Les résultats de notre enquête démontrent que beaucoup de gens qui se trouvaient auparavant à la périphérie et même à la périphérie extrême du collectif juif sont en train de revenir vers le centre. On observe de nombreuses tentatives de renouer un lien, de se réinsérer dans des réseaux de solidarité. L’autre tendance nette se décline autour du sentiment d’appartenance au peuple juif. Cela ne signifie pas nécessairement être explicitement sioniste, mais quand même il s’agit d’énoncer un sentiment d’appartenance à ce collectif. On peut émettre l’hypothèse que ces éléments, la plus forte religiosité, le regain d’intérêt pour la culture juive et aussi le renforcement du sens de l’appartenance à un peuple sont des conséquences de pression ressentie.
Est-ce qu’il faut réviser la représentation que l’on se faisait de l’assimilation ?

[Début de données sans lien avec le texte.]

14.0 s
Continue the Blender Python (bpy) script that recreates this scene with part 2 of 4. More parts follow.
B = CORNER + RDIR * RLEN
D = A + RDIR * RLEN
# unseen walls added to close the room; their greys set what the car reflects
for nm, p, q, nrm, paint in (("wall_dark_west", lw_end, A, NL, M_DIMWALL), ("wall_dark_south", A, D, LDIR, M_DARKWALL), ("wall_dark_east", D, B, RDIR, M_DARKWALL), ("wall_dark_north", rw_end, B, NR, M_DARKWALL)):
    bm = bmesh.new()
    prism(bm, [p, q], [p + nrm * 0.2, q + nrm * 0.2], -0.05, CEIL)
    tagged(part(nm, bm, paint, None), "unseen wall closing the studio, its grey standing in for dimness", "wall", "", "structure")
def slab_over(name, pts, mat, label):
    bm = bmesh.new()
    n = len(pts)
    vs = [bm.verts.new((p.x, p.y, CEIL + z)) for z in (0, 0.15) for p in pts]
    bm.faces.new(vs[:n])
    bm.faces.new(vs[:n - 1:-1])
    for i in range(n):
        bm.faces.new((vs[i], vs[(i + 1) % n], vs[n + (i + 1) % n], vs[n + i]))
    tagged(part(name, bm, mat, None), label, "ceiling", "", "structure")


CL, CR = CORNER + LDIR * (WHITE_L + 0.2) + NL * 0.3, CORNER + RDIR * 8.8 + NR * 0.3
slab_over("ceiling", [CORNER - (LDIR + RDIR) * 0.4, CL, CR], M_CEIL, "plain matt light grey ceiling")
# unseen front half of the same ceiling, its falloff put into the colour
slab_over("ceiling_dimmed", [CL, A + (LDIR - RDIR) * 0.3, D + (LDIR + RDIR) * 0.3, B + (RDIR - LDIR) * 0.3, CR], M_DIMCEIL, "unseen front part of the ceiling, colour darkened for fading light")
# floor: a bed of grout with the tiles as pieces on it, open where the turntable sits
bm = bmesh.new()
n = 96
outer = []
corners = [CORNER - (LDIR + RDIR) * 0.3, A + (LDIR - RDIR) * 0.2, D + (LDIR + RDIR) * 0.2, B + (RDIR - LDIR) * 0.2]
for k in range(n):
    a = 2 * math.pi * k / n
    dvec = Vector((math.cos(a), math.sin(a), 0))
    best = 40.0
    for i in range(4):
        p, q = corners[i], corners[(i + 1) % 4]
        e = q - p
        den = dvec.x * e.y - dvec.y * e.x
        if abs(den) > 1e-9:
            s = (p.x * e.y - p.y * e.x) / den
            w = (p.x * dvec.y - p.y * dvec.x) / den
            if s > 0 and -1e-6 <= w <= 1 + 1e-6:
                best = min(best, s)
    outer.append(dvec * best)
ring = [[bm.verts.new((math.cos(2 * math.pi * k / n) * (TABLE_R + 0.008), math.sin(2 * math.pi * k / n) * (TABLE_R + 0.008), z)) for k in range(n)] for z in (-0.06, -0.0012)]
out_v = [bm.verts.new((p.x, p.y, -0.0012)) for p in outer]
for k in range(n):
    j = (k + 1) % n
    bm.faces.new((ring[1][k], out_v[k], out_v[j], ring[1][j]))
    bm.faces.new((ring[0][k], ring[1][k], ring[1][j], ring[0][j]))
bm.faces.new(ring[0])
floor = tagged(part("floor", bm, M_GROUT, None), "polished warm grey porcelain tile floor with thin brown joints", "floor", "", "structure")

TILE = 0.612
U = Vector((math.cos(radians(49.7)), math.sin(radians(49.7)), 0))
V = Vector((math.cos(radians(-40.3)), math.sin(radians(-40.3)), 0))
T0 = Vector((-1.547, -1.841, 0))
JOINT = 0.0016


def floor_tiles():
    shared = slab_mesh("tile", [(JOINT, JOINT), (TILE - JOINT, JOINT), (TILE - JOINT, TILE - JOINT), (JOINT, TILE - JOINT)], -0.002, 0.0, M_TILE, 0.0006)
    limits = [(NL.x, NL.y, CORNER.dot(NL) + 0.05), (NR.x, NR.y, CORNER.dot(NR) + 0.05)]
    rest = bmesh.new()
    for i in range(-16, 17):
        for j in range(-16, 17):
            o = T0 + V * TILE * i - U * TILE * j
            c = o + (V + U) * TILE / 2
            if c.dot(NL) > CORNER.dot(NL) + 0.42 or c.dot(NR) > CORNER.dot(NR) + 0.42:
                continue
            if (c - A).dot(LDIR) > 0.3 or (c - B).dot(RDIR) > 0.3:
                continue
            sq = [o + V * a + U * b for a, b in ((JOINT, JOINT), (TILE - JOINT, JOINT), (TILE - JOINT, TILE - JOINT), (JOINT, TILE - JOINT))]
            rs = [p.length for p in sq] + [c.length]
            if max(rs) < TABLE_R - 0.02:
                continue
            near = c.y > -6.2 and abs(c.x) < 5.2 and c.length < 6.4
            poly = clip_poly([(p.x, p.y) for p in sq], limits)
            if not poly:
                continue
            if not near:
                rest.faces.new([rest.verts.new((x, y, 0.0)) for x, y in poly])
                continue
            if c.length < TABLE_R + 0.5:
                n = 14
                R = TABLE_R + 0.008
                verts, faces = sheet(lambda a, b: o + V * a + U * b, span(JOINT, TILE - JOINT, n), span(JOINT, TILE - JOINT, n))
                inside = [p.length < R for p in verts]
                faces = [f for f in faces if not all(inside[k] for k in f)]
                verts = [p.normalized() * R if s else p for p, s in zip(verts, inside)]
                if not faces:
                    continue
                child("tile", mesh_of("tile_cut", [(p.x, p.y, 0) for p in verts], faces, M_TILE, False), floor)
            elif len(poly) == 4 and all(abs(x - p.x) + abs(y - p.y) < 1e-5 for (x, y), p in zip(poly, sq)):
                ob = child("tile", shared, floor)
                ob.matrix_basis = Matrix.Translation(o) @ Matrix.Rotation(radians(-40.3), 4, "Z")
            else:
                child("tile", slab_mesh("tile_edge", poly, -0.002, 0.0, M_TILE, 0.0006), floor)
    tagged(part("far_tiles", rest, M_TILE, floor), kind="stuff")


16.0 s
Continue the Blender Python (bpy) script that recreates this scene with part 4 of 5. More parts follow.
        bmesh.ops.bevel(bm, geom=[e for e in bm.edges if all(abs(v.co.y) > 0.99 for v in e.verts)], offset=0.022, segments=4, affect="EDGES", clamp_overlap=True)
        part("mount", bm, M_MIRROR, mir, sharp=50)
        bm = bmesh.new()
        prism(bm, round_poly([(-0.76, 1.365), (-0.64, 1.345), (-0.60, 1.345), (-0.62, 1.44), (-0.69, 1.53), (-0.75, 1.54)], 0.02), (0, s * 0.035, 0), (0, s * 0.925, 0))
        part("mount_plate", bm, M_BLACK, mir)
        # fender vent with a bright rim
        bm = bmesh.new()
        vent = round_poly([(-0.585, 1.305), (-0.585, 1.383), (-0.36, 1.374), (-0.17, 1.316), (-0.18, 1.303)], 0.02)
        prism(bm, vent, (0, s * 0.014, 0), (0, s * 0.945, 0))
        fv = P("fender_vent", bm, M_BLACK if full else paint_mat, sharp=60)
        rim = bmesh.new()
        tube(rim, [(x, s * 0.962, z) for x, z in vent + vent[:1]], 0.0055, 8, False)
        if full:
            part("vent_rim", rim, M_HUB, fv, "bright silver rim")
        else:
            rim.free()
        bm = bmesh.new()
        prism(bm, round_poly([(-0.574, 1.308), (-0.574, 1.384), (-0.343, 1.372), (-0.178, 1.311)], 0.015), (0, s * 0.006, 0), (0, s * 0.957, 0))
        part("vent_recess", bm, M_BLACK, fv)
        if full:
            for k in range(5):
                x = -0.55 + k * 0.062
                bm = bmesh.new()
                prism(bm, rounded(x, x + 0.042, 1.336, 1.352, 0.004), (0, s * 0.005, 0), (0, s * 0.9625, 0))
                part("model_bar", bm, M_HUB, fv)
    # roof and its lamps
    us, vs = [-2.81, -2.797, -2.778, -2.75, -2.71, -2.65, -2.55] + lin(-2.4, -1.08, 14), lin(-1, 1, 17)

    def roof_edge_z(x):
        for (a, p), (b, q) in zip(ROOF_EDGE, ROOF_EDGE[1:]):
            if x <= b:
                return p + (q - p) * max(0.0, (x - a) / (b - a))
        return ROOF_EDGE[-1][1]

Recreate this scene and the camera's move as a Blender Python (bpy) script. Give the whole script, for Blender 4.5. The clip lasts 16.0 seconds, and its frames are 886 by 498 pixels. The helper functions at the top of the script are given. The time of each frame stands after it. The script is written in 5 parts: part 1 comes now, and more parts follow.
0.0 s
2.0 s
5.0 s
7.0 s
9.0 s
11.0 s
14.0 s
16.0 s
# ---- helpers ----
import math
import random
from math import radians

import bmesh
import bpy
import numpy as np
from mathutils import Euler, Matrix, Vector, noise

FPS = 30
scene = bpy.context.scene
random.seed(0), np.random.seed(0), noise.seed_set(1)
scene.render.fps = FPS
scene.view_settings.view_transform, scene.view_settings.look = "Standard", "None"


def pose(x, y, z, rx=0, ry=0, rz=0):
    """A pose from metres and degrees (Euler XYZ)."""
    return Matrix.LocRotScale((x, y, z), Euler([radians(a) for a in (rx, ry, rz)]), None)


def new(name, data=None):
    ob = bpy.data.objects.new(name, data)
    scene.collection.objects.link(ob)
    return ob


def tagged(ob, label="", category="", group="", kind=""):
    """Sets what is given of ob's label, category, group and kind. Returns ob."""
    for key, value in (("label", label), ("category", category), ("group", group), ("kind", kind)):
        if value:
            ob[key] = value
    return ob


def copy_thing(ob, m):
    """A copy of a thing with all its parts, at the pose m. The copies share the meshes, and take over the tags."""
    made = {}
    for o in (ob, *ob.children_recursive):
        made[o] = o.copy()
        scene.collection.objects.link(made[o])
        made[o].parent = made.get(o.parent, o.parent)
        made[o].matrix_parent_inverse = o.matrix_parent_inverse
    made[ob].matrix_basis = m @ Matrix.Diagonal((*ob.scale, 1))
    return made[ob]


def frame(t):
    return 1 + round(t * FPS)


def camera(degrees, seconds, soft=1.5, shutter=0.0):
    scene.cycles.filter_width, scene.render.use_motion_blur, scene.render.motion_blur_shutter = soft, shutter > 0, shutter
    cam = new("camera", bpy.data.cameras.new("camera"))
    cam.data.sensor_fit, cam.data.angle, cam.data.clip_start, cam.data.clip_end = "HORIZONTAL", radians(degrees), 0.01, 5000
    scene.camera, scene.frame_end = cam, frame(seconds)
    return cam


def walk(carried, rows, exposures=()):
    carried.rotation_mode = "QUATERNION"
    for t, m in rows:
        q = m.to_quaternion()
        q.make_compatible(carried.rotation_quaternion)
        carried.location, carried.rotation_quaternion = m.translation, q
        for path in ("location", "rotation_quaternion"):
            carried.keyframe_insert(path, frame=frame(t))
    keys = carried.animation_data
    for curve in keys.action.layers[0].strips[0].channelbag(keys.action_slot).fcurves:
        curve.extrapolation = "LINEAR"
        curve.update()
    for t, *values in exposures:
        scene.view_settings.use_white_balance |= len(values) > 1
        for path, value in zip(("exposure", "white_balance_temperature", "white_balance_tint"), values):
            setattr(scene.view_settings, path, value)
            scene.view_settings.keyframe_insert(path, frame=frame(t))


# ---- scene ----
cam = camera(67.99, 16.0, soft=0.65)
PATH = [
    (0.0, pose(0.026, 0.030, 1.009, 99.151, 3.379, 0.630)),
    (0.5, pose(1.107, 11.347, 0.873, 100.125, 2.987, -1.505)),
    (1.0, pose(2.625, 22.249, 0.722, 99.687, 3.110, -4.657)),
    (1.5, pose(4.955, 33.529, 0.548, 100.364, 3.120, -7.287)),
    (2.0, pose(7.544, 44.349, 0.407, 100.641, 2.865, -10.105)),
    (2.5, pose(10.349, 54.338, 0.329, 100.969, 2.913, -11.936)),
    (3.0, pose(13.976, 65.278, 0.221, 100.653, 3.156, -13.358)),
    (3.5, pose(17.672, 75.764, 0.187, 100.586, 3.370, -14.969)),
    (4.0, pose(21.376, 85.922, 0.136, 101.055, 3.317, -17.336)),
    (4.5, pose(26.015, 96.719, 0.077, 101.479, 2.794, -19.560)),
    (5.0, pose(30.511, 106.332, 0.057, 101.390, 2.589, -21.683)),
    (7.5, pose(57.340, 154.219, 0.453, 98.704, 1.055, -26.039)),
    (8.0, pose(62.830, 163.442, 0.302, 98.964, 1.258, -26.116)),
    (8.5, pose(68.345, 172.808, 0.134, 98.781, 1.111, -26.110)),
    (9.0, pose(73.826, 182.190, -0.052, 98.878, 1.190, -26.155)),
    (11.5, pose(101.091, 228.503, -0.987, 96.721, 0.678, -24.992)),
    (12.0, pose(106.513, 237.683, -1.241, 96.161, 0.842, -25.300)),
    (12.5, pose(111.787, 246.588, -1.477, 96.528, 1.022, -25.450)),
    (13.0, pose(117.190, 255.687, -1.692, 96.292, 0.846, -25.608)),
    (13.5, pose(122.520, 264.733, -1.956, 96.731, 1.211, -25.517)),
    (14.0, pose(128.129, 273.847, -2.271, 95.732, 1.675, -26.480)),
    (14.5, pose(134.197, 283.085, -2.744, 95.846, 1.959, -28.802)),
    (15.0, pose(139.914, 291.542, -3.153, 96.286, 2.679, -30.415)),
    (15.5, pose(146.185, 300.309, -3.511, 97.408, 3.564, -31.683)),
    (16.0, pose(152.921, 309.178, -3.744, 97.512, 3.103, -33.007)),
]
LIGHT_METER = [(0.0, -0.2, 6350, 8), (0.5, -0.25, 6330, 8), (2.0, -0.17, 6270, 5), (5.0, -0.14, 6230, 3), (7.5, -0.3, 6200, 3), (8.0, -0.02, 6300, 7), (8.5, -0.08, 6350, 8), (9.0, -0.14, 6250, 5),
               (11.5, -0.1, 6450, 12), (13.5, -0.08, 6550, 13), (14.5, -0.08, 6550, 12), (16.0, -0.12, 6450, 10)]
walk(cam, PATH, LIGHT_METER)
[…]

Oui absolument. On ne peut pas dire que l’assimilation s’est complètement arrêtée parce que ce sont des processus globaux inévitables, mais quand même, il y a ce phénomène de retour, de reprise d’intérêt pour la chose juive. Et d’ailleurs, dans la période de pandémie, qui nous a fait découvrir une nouvelle dimension de la communication virtuelle, je suis invité très régulièrement à parler d’un thème ou d’un autre d’intérêt juif. Je vois parfois des visages de personnes que je savais complètement éloignées de tout lien avec le judaïsme qui se réinsèrent dans ces cercles, c’est tout à fait extraordinaire.